Radiology: Radiologists accuracy unaffected by expected findings
“Over the decades it has been proposed that observer performance is affected by prior expectations,” with indications of these findings coming from well-known experiments ranging from sociology and psychology to medicine, Warren M. Reed, from the department of medical imaging and radiation sciences, part of the faculty of health sciences at the University of Sydney, in Lidcombe, Australia, and colleagues indicated. Previous radiology studies, in fact, have specified a small to moderate effect on confidence and accuracy among residents and faculty for x-rays and angiograms, depending on the expected number of abnormal findings, though the studies lacked consensus.
Reed and co-authors sought to measure the effect of the expected number of abnormalities (the ‘prevalence effect’) on radiologists’ performance and reading times. Twenty-two experienced radiologists were divided into three groups, with each group including at least one (out of five total) thoracic specialist. The groups were asked to interpret a set of 30 posteroanterior chest x-rays, 15 of which contained between one and three pulmonary nodules.
Each group read the same set of 30 films on two different days. Group one was given an expected count of 9 and 15 nodules for the first and second readings; group two was offered abnormality-prevalence expectations (of pulmonary nodules) of 15 and 22; and group three was given an expected number of 15 for the first reading and no expectation for the second reading. The order of the first or second reading was switched for half of the members of each group. Receiver operating characteristic (ROC) curves were created based on the placement and subjective confidence of identified nodules for each radiologist.
No significant differences were observed in the overall area under the curve (AUC) for the group ROC curves between the two disparate expectation readings. Compared with the standard reading of a radiologist who received no instruction on reading the 30 films, group one demonstrated an AUC of 0.91 when told to expect 9 nodules and an AUC of 0.93 when the expectation was 15 (the actual number of cases with nodules present).
Group two produced an AUC of 0.87 when told to expect 15 nodules and 0.85 when told to expect 22. Group three scored 0.92 for the 15-nodule expectation and 0.91 when given no expectation.

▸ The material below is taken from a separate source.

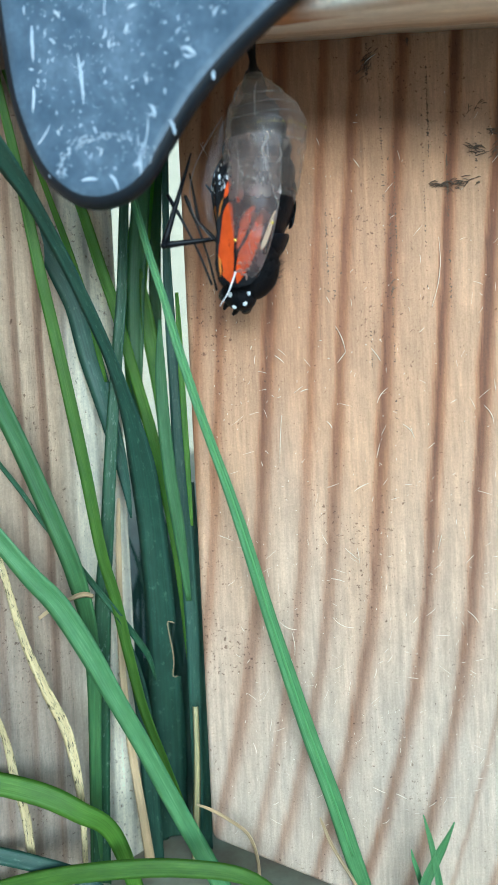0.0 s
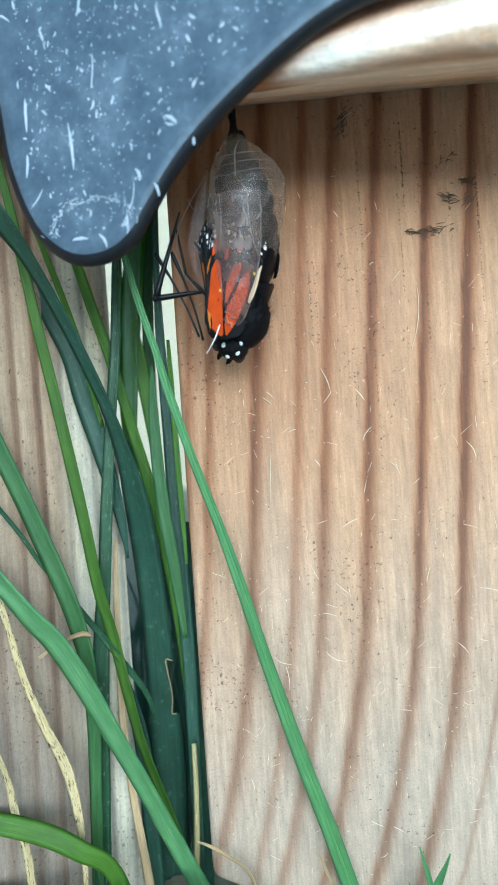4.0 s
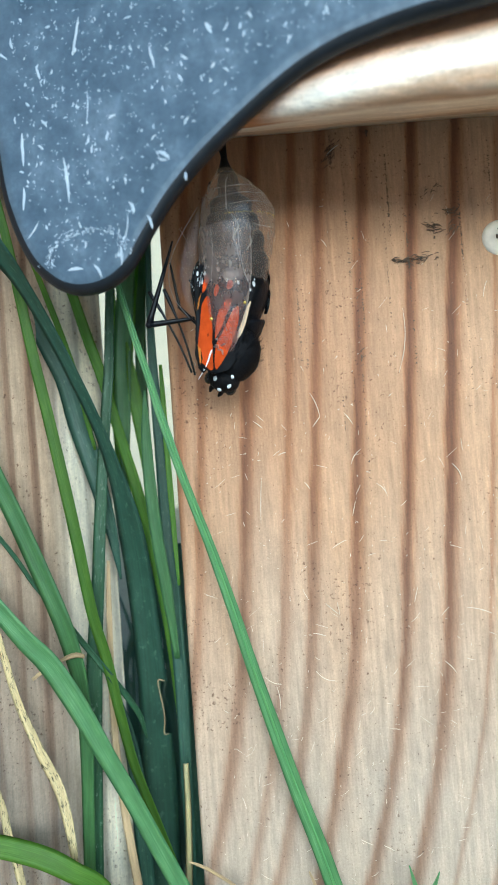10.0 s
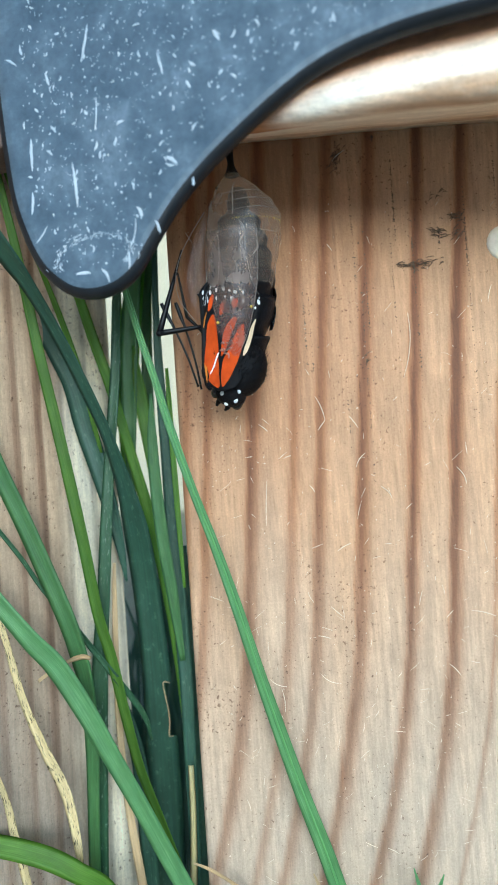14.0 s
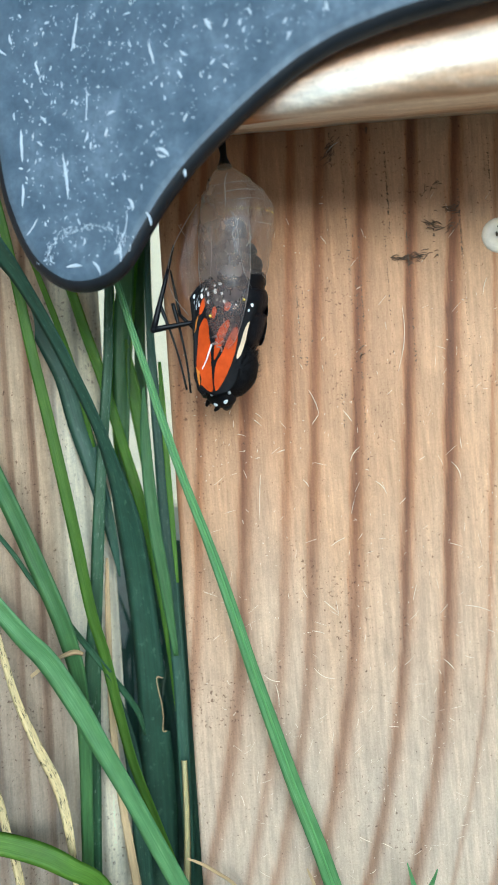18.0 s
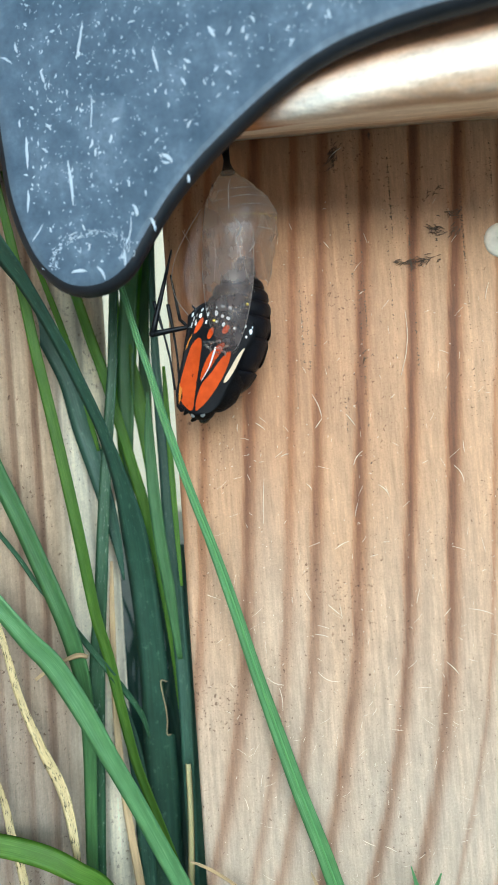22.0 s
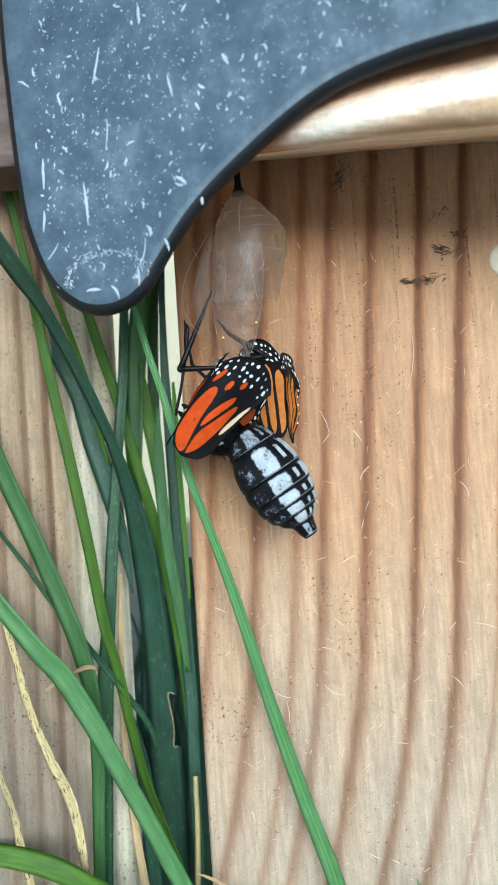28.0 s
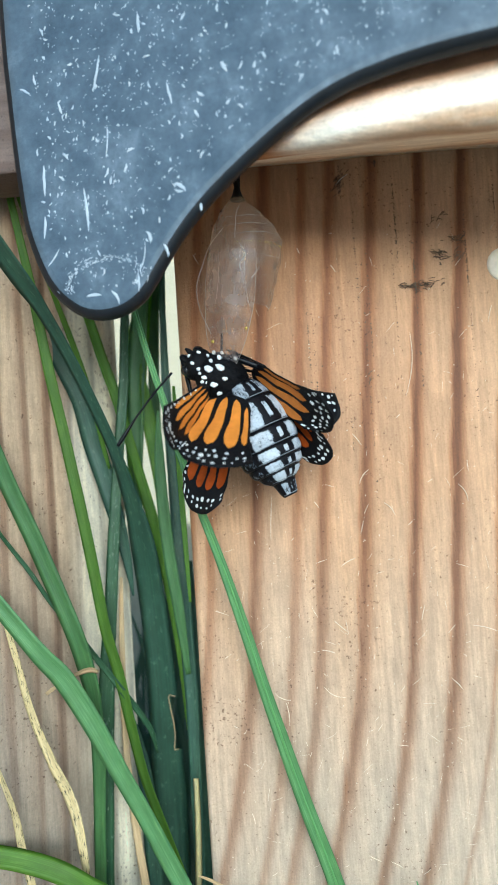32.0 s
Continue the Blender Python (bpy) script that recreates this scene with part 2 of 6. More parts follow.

Although accuracy remained unchanged with different expectations, all groups spent significantly more time reviewing each image as the number of nodules they were told to expect increased. Moreover, the median number of fixations per image (defined as 100 msec of no more than 1 degree of movement by both eyes) increased significantly for all three groups as prevalence expectation grew.

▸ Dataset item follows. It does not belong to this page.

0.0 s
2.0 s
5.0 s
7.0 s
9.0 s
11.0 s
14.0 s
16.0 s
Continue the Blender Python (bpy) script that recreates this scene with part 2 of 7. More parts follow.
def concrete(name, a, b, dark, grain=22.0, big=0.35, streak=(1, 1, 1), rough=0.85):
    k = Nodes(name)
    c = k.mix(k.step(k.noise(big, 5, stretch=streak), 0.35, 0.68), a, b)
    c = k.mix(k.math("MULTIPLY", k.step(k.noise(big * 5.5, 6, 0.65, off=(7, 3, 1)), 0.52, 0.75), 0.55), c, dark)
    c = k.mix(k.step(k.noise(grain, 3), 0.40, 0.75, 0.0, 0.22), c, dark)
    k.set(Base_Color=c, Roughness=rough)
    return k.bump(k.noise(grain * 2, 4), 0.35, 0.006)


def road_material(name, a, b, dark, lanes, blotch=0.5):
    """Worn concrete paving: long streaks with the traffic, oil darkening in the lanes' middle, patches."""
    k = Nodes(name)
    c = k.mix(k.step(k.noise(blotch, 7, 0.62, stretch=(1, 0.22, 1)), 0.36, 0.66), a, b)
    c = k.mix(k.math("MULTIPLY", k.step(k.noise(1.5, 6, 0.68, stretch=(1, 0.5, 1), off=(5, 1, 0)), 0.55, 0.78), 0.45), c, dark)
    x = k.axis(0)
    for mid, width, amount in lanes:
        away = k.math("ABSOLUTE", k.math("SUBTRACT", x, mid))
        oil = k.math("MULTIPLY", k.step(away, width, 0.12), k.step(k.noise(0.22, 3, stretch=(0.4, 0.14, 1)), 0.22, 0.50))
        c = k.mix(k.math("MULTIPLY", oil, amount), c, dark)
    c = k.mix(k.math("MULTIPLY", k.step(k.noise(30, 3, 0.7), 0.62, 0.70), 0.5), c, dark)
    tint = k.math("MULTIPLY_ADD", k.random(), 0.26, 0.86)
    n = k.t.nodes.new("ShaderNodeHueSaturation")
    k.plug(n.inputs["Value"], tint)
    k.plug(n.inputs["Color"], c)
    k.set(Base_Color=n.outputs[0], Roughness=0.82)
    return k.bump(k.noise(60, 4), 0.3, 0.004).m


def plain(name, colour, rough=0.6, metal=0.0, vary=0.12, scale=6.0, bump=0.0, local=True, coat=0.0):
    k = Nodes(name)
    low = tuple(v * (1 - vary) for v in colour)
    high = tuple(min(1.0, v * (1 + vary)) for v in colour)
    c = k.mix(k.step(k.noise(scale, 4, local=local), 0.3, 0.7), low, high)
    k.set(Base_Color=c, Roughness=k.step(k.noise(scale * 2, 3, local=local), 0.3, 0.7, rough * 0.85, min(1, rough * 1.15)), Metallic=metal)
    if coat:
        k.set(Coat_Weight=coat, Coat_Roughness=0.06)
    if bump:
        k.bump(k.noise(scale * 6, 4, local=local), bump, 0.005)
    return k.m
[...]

At the same time, median fixation time on each detected lesion significantly decreased for groups two and three as prevalence expectation increased; group one experienced a similar effect just shy of significance. All these effects held for group three when moving from an expected to an unexpected number of nodules.
The authors said these effects showed “visual search significantly alters at higher prevalence expectation rates, with radiologists searching more, and possibly hesitating more, when told to expect a higher abnormality-prevalence rate.
“It was hypothesized that expert radiologists would record more false-positive findings when told a high prevalence level and conversely would record more false-negative findings when told a low prevalence level; however, this was not supported in this work,” Reed and colleagues continued.
The authors acknowledged that the expectation reported to radiologists might not have been their actual expectation, a distinction that would be difficult to measure precisely.
The findings could have important implications for laboratory experiments. Higher prevalence rates than are found in clinical practice are used in many studies to more efficiently test and observe experimental effects, however this laboratory condition is considered a limitation in these studies. If expected prevalence does not or only minimally affects radiologists’ interpretations, “[s]tudies could therefore be designed to obtain the highest statistical power per unit observer effort to test the hypothesis posed,” the authors noted.
Overall, the authors concluded that “[n]o evidence was provided that expert radiologists’ interpretative skills were affected by preconceptions due to prevalence expectation.”